Sedangkan dilihat dari golongan penggunaan barang, selama April 2015 impor barang konsumsi turun 2,1% menjadi US$ 910,8 juta. Sementara itu impor barang modal juga melempem menjadi US$ 2,027 miliar.

Ekonom Samuel Asset Management Lana Soelistianingsih sependapat bahwa peluang surplus di bulan Mei masih ada. Kendati demikian, surplus tersebut disebabkan  masih terjadinya penurunan impor dan ekspor yang juga masih belum menggeliat.

Selain itu, penurunan impor di bulan April lalu kemungkinan berlanjut. Sebab, masyarakat masih menahan diri untuk tidak berkonsumsi menjelang musim puasa, lebaran, dan menjelang tahun ajaran baru. "Tapi surplusnya tidak sehat sebab terjadi karena impor yang menurun," kata Lana.

Sementara dari sisi ekspor pun belum bisa diandalkan.

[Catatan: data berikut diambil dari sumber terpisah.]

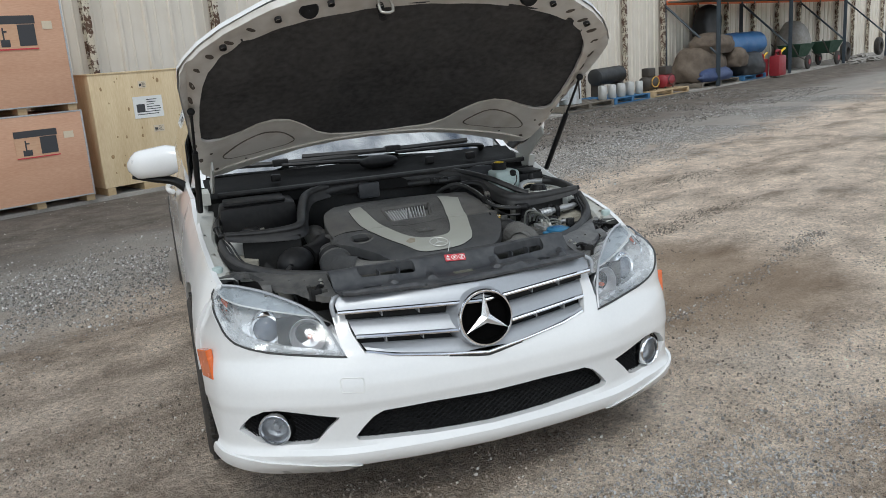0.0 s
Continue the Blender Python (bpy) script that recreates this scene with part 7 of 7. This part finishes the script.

Mengingat ekspor Indonesia masih bergantung pada komoditas. Selain itu, kinerja ekspor Indonesia juga masih bergantung pada kondisi ekonomi China. Perlambatan ekonomi di China membuat harga komoditas melemah dan permintaan menurun.

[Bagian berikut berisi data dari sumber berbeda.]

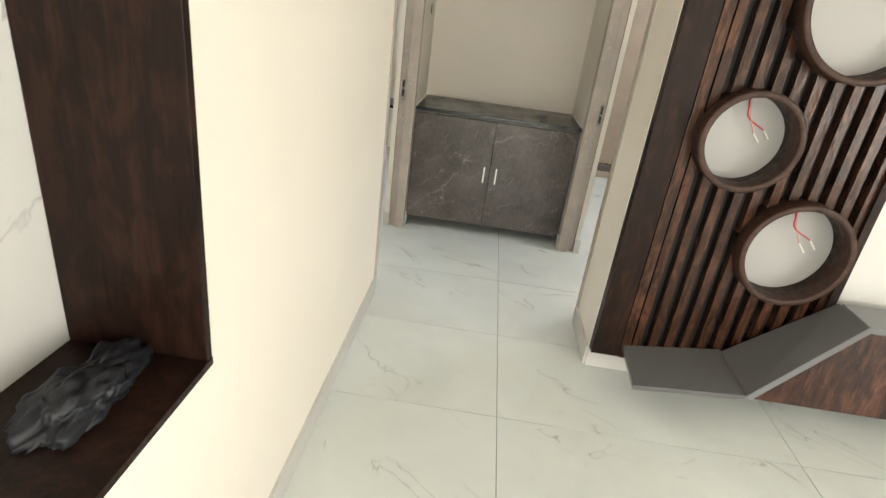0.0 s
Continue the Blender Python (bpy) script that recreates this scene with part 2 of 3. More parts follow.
RENDER = paint("pale_house_render", (0.62, 0.6, 0.55), 0.8)

# ---- building helpers ----
ORIGIN = {}


def box(bm, x0, x1, y0, y1, z0, z1, bevel=0.0):
    made = bmesh.ops.create_cube(bm, size=1.0, matrix=Matrix.Translation(((x0 + x1) / 2, (y0 + y1) / 2, (z0 + z1) / 2)) @ Matrix.Diagonal((x1 - x0, y1 - y0, z1 - z0, 1)))
    if bevel:
        edges = {e for v in made["verts"] for e in v.link_edges}
        bmesh.ops.bevel(bm, geom=list(edges), offset=bevel, segments=2, profile=0.6, affect="EDGES")
    return bm


def boxes(*items, bevel=0.0):
    bm = bmesh.new()
    for it in items:
        box(bm, *it, bevel=bevel)
    return bm


def prism(bm, outline, z0, z1):
    """A flat plate with that outline (counter-clockwise from above), from z0 up to z1."""
    low = [bm.verts.new((x, y, z0)) for x, y in outline]
    high = [bm.verts.new((x, y, z1)) for x, y in outline]
    bm.faces.new(low[::-1]), bm.faces.new(high)
    for i in range(len(low)):
        j = (i + 1) % len(low)
        bm.faces.new((low[i], low[j], high[j], high[i]))
    return bm


def lathe(bm, profile, m, steps=48, closed=False):
    """Turns a profile of (radius, height) about the z axis of m."""
    rings = []
    for r, h in profile:
        rings.append([bm.verts.new(m @ Vector((r * math.cos(2 * math.pi * i / steps), r * math.sin(2 * math.pi * i / steps), h))) for i in range(steps)])
    pairs = list(zip(rings, rings[1:])) + ([(rings[-1], rings[0])] if closed else [])
    for a, b in pairs:
        for i in range(steps):
            j = (i + 1) % steps
            bm.faces.new((a[i], a[j], b[j], b[i]))
    if not closed:
        bm.faces.new(rings[0][::-1]), bm.faces.new(rings[-1])
    bmesh.ops.recalc_face_normals(bm, faces=bm.faces[:])
    return bm


def pipe(bm, points, r, steps=8):
    """A round cord through the points."""
    pts = [Vector(p) for p in points]
    rings = []
    for i, p in enumerate(pts):
        d = (pts[min(i + 1, len(pts) - 1)] - pts[max(i - 1, 0)]).normalized()
        q = d.to_track_quat("Z", "Y")
        rings.append([bm.verts.new(p + q @ Vector((r * math.cos(2 * math.pi * k / steps), r * math.sin(2 * math.pi * k / steps), 0))) for k in range(steps)])
    for a, b in zip(rings, rings[1:]):
        for k in range(steps):
            j = (k + 1) % steps
            bm.faces.new((a[k], a[j], b[j], b[k]))
    bm.faces.new(rings[0][::-1]), bm.faces.new(rings[-1])
    return bm


def curl(points, n=10):
    """A smooth line through a few points."""
    p = [Vector(q) for q in points]
    p = [2 * p[0] - p[1], *p, 2 * p[-1] - p[-2]]
    out = []
    for i in range(1, len(p) - 2):
        for k in range(n):
            u = k / n
            out.append(0.5 * (2 * p[i] + (p[i + 1] - p[i - 1]) * u + (2 * p[i - 1] - 5 * p[i] + 4 * p[i + 1] - p[i + 2]) * u * u + (3 * p[i] - p[i - 1] - 3 * p[i + 1] + p[i + 2]) * u ** 3))
    return out + [p[-2]]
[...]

Pemerintah hanya punya satu pertolongan untuk memperbaiki kualitas neraca perdagangan melalui realisasi pembangunan infrastruktur. Dengan jalannya rencana tersebut, pemerintah akan membantu impor barang modal dan bahan baku. "Mungkin bisa defisit, namun defisit yang berkualitas tidak apa-apa," tambah Lana.

Sebab, pemerintah juga tidak bisa mengandalkan pengusaha dalam melakukan impor barang modal dan bahan baku untuk kegiatan produksinya. Diperkirakan, pengusaha masih akan menunggu perbaikan kondisi ekonomi hingga kuartal ketiga dan keempat tahun ini.

Sementara itu, untuk mendorong ekspor dan melepas ketergantungan ekspor komoditas, pemerintah harus memiliki terobosan dalam memasuki pasar ekspor manufaktur, misalnya melalui produk-produk yang high  end. Sebab, produk-produk menengah dalam negeri masih kalah bersaing dengan produk-produk dari China.